Qual è stato, qual è e quale sarà l'impatto di Internet e delle tecnologie ad esso collegate sulla società contemporanea? Quali cambiamenti ha effettivamente portato il passaggio da una comunità industriale e consumista a una tecnocentrica e iperconnessa?
A queste e altre domande Werner Herzog cerca risposta nei dieci capitoli che compongono il suo Lo and Behold, Reveries of the Connected World, documentario che partendo dal prototipo del Web ARPANET (1969) giunge al presente di robot avanzati, capaci in un futuro ormai prossimo di sostituirsi all'uomo grazie a capacità di apprendimento e condivisione di dati sempre più sviluppate. Un rapido excursus nell'evoluzione informatica degli ultimi quarantanni, di cui il cineasta tedesco cerca di affrontarne ed esplorarne progressi, limiti, contraddizioni ed errori.
Come in Lezione di cinema (1991), il regista avvalendosi dei contributi di esperti in ambiti diversi rispetto al proprio, parte da un argomento specifico per arrivare a parlare di qualcosa di più ampio e complesso, in una lettura filosofica della cultura e dell'umanità che l'ha creata. Ma se con il cinema il tentativo era decisamente riuscito, con l'informatizzazione coeva il risultato non convince del tutto.

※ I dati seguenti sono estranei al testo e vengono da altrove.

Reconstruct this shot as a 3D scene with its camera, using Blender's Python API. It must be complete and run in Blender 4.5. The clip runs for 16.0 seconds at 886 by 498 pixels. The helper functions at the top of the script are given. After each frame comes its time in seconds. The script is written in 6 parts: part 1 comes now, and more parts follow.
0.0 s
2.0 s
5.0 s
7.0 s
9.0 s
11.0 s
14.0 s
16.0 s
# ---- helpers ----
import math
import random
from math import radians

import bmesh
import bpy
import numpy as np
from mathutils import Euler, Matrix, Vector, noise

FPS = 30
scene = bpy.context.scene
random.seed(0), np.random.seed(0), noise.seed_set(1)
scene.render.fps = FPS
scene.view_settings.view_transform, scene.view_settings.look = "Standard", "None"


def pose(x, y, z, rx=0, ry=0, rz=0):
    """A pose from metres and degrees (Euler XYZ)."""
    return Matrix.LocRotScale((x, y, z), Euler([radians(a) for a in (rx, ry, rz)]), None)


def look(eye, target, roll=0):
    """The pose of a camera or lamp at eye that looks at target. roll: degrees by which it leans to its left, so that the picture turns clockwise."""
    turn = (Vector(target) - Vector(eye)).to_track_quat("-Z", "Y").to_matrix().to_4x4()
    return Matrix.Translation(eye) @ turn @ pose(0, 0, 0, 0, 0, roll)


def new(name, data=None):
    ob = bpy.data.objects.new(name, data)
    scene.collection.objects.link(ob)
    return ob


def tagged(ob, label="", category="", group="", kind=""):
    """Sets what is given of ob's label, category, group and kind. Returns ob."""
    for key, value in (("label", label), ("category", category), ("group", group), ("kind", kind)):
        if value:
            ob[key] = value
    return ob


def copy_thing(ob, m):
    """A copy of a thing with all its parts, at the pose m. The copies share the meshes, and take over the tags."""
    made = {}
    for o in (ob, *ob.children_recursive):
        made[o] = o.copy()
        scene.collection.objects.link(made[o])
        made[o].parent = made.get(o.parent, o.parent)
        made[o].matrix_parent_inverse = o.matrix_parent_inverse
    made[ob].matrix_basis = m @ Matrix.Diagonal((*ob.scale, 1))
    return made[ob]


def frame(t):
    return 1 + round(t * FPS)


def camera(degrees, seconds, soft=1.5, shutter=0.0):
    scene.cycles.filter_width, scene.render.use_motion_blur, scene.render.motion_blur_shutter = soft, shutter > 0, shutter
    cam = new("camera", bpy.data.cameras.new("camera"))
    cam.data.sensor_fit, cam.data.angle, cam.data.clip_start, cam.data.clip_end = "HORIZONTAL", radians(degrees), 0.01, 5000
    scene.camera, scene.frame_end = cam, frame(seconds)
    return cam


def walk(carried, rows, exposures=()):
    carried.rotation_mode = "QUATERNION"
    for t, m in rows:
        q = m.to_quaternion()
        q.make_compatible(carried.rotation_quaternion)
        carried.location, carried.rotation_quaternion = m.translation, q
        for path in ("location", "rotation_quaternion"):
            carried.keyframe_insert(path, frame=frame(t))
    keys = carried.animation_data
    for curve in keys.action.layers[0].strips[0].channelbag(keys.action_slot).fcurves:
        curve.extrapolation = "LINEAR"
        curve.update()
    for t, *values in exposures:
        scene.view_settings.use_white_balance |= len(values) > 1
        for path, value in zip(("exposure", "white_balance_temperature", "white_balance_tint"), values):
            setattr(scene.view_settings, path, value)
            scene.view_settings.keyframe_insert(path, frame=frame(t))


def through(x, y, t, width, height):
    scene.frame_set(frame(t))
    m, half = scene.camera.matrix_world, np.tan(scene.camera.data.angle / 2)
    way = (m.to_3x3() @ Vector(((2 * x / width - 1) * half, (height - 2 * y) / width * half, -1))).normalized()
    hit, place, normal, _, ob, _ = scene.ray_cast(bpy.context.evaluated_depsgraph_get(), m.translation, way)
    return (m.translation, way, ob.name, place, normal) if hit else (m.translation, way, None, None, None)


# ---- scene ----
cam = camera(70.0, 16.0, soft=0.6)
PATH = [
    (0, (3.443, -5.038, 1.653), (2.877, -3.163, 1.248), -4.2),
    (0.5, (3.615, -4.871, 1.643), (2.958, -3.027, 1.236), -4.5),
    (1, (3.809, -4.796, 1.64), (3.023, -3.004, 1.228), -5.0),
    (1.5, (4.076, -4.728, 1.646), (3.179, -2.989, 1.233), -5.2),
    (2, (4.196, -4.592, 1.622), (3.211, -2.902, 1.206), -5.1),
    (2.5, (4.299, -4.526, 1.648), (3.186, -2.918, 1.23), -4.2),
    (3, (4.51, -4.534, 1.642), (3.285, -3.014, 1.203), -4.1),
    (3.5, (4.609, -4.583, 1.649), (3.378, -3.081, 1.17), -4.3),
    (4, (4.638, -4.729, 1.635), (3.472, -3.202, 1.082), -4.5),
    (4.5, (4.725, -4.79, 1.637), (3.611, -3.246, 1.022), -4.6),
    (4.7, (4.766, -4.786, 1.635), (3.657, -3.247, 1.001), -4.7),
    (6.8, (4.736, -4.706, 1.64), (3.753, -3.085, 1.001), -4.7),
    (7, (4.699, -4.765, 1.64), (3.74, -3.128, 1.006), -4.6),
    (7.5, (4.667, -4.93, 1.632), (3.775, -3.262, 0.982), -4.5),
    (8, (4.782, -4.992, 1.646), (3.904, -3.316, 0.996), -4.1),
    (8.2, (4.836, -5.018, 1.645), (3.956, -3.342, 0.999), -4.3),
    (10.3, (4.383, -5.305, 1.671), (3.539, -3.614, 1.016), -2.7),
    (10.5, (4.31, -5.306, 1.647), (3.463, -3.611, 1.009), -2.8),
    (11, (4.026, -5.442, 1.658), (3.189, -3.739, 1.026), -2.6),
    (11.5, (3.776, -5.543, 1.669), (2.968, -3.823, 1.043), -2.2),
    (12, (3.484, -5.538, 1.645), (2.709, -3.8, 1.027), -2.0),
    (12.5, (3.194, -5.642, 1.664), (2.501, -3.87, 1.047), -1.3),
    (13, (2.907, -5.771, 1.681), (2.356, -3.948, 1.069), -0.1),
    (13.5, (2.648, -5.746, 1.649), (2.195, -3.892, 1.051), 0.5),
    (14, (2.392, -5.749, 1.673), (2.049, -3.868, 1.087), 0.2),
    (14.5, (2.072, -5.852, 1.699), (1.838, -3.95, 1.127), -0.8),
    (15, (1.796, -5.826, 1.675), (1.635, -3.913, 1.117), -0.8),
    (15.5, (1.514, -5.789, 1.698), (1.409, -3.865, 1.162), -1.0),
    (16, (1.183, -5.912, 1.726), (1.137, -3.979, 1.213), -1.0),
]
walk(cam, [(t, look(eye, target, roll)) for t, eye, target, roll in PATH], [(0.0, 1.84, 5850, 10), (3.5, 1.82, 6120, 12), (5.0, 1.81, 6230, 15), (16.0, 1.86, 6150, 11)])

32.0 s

Lo and Behold non ha mezze misure, tutto sembra semplificarsi in una dicotomia di estremi, quando invece la questione necessiterebbe di riflessioni ben più caute e valutanti molteplici fattori in causa, soprattutto per quel riguarda il lato oscuro della Rete o le conseguenze di una sua non escludibile implosione. Si ha così una comunque interessante visione di insieme sul tema, che non aggiunge però molto a quel che già è più o meno conosciuto da chiunque abbia un interesse anche minimo verso il soggetto del film.
Sfuma in tal modo l'occasione di uno sguardo più attento e critico sull'annoso dibattito, che tenga conto in particolare della prospettiva futura ormai prossima legata al destino di Internet e al suo ruolo nella vita individuale e collettiva delle generazioni a venire. Resta allora un documento che constata un presente per sua natura etereo, come i dati sulla cui trasmissione si basa l'attuale sistema comunicativo. Un tempo effimero e sfuggente, difficilmente identificabile se non con uno sguardo a posteriori, utile dunque più a parlare dell'oggi che del domani.